Problem requirements: Review the material line by line. Identify and copy every line that contains the string "shutter".

────────────────────

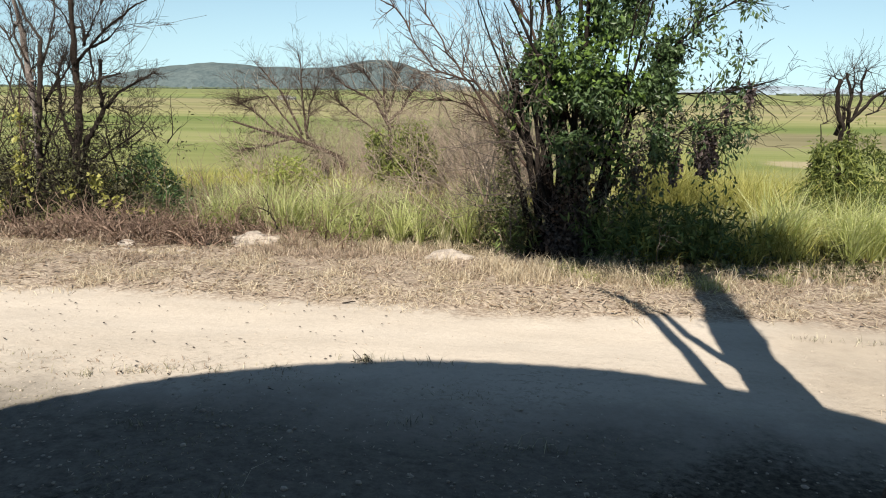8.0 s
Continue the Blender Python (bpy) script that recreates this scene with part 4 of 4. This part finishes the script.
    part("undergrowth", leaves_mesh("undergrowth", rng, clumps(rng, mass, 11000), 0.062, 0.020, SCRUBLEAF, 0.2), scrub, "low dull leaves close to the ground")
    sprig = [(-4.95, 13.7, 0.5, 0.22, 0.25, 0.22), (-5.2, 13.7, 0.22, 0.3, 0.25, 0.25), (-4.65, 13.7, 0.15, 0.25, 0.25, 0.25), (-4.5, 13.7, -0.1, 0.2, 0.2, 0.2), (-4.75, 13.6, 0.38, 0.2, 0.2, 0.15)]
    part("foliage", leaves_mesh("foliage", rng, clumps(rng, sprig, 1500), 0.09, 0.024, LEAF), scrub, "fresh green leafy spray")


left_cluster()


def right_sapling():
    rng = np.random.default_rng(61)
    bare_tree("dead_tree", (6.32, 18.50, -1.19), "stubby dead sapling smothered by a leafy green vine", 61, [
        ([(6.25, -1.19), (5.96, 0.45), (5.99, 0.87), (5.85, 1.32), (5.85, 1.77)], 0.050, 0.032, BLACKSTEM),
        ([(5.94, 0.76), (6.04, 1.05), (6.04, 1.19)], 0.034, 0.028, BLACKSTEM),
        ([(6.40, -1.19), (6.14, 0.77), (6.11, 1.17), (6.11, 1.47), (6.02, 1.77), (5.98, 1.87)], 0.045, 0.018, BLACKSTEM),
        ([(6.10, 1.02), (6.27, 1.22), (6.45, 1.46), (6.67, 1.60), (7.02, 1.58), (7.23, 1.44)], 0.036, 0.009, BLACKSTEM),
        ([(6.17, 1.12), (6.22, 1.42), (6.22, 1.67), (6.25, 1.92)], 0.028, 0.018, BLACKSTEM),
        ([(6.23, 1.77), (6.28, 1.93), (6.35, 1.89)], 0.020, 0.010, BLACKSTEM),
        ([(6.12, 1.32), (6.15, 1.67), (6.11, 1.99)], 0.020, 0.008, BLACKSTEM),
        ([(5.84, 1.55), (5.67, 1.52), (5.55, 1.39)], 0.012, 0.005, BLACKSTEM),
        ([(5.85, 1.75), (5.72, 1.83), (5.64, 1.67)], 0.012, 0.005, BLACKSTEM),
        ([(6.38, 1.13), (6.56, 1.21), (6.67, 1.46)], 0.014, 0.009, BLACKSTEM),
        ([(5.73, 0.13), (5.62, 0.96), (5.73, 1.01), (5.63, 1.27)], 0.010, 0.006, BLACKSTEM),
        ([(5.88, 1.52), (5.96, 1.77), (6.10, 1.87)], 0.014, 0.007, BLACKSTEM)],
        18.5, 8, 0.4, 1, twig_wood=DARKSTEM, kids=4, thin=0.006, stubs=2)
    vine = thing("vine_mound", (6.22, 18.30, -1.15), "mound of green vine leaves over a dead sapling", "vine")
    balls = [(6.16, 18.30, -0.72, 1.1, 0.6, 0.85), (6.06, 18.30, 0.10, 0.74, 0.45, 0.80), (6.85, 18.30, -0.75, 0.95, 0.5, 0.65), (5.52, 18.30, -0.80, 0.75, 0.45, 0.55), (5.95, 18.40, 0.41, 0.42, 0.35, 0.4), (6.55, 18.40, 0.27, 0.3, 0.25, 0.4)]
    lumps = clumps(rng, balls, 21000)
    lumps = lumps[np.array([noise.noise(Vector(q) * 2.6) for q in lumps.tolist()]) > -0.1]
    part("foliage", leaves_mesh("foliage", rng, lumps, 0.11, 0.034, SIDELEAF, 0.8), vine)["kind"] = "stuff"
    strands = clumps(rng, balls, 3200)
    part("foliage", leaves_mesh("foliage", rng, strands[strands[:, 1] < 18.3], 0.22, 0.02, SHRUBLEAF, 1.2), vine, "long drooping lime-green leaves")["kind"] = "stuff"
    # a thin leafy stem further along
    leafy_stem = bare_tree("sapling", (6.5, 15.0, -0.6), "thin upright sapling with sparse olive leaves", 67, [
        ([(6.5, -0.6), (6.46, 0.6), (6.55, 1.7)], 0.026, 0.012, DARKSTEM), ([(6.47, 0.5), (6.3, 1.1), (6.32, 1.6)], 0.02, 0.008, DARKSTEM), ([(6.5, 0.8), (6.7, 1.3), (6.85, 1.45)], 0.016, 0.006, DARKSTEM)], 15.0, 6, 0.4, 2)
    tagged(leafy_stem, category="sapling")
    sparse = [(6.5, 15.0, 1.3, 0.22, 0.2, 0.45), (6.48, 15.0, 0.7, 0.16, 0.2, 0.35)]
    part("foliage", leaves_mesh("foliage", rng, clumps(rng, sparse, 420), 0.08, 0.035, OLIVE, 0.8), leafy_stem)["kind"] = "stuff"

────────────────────

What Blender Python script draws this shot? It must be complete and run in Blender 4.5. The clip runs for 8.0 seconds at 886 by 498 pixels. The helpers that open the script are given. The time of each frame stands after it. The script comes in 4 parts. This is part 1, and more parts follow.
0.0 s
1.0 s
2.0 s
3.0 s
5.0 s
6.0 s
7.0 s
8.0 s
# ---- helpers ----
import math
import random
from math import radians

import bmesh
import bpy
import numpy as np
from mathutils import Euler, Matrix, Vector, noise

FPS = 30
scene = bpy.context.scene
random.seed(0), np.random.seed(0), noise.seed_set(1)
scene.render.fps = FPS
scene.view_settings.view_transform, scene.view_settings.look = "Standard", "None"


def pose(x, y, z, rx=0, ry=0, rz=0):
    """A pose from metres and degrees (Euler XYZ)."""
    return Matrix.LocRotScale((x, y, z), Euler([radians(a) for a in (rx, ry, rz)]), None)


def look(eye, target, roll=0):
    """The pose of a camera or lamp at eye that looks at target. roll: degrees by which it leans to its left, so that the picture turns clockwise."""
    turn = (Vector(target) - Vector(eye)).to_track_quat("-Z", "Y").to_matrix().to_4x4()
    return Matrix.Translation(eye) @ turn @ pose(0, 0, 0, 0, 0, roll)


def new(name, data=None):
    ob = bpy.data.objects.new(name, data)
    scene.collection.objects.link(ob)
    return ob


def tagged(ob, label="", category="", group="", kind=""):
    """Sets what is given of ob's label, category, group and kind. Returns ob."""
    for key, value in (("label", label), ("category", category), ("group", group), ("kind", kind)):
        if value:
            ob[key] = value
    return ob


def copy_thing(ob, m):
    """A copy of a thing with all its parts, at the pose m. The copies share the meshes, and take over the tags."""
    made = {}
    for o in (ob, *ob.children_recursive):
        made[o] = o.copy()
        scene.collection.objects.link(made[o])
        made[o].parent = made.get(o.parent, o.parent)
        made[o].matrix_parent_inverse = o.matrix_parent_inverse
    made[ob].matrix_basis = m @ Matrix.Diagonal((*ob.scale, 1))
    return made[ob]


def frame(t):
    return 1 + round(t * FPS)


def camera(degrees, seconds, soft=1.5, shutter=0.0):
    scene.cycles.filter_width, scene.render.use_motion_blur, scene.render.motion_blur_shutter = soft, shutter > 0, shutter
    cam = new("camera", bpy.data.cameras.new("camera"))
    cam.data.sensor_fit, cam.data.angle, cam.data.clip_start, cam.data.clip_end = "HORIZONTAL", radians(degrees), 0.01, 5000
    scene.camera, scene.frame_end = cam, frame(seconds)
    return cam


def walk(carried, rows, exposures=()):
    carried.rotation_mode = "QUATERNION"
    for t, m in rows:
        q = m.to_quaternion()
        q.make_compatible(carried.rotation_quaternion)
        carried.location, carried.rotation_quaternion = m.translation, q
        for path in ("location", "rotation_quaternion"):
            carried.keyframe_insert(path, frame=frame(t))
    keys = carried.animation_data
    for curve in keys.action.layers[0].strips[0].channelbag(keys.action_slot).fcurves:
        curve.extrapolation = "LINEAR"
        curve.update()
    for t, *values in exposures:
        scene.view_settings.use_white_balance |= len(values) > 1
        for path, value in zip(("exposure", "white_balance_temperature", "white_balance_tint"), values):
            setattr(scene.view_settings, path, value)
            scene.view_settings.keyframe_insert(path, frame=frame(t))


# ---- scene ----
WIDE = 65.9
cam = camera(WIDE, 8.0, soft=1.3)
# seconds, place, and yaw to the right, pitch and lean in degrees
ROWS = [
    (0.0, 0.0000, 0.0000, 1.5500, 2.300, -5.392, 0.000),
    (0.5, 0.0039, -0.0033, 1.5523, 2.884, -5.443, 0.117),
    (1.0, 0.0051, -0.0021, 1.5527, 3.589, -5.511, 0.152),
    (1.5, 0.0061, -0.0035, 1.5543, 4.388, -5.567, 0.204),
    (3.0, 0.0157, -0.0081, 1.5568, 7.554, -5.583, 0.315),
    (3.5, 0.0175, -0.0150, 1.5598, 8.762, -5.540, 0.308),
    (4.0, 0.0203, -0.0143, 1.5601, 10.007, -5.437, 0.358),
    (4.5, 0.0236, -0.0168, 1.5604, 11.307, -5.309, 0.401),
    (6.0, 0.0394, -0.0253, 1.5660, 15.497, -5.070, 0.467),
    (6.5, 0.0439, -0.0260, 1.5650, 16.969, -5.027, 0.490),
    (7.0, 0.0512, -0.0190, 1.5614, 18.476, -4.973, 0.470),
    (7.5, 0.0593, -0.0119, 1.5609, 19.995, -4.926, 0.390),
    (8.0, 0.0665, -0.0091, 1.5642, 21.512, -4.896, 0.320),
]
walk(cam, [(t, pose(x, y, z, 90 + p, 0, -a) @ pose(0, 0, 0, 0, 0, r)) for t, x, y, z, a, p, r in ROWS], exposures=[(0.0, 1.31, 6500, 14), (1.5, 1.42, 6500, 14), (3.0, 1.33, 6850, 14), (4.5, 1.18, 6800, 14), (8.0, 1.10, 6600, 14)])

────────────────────

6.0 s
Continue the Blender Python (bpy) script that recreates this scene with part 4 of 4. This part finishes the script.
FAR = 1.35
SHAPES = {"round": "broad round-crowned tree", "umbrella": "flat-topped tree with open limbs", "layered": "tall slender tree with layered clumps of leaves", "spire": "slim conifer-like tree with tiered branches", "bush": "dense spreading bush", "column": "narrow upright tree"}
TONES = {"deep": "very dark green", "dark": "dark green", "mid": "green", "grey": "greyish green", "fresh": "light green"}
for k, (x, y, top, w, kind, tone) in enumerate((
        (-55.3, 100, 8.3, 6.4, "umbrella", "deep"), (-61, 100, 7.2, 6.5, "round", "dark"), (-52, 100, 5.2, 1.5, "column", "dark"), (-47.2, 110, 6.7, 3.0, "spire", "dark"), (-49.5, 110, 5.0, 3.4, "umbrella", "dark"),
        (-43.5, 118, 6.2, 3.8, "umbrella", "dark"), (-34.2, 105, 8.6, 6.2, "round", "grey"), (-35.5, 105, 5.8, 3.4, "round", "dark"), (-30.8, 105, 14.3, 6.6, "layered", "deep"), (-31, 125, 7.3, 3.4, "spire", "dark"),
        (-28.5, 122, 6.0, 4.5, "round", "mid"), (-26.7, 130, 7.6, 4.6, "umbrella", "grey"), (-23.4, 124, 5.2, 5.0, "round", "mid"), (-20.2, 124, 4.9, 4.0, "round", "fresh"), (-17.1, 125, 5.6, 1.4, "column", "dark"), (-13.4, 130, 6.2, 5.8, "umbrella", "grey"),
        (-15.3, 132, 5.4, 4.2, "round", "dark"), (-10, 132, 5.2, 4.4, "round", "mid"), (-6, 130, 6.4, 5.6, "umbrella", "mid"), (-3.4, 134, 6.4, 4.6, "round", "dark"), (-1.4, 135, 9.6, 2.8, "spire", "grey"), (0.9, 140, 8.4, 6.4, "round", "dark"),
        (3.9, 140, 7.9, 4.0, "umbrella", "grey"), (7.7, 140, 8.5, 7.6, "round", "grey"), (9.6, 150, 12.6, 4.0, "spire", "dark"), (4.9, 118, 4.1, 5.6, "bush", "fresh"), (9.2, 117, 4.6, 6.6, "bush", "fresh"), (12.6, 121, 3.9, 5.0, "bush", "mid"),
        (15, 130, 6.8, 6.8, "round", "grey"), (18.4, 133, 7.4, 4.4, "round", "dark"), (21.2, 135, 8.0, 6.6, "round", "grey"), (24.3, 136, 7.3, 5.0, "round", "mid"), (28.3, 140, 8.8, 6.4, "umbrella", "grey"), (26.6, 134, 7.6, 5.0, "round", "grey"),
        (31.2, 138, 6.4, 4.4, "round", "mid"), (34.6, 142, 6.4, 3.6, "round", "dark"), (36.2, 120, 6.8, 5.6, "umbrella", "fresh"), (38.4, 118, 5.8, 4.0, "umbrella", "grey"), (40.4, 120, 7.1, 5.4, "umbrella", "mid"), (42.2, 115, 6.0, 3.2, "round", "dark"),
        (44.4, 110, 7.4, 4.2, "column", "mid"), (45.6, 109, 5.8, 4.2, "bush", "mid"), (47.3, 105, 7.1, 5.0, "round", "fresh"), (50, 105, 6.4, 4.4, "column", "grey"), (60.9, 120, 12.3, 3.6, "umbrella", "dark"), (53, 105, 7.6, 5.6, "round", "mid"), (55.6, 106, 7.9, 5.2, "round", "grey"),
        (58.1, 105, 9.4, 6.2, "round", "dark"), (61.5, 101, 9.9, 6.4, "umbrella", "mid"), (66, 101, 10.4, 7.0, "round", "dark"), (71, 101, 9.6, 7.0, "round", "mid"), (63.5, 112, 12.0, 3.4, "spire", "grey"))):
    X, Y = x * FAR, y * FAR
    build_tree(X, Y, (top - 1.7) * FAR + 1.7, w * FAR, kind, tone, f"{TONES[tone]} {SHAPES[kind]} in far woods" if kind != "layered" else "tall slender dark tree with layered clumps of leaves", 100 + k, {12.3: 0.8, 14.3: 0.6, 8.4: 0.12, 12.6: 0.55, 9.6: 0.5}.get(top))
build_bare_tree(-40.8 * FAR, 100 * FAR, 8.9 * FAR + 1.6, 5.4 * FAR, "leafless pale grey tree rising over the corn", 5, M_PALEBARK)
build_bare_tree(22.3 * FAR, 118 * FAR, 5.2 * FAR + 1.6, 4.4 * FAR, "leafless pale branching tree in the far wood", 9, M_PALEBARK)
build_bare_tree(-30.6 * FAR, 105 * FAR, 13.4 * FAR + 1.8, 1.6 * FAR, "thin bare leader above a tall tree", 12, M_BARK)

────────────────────

Solution to the problem:
def camera(degrees, seconds, soft=1.5, shutter=0.0):
    scene.cycles.filter_width, scene.render.use_motion_blur, scene.render.motion_blur_shutter = soft, shutter > 0, shutter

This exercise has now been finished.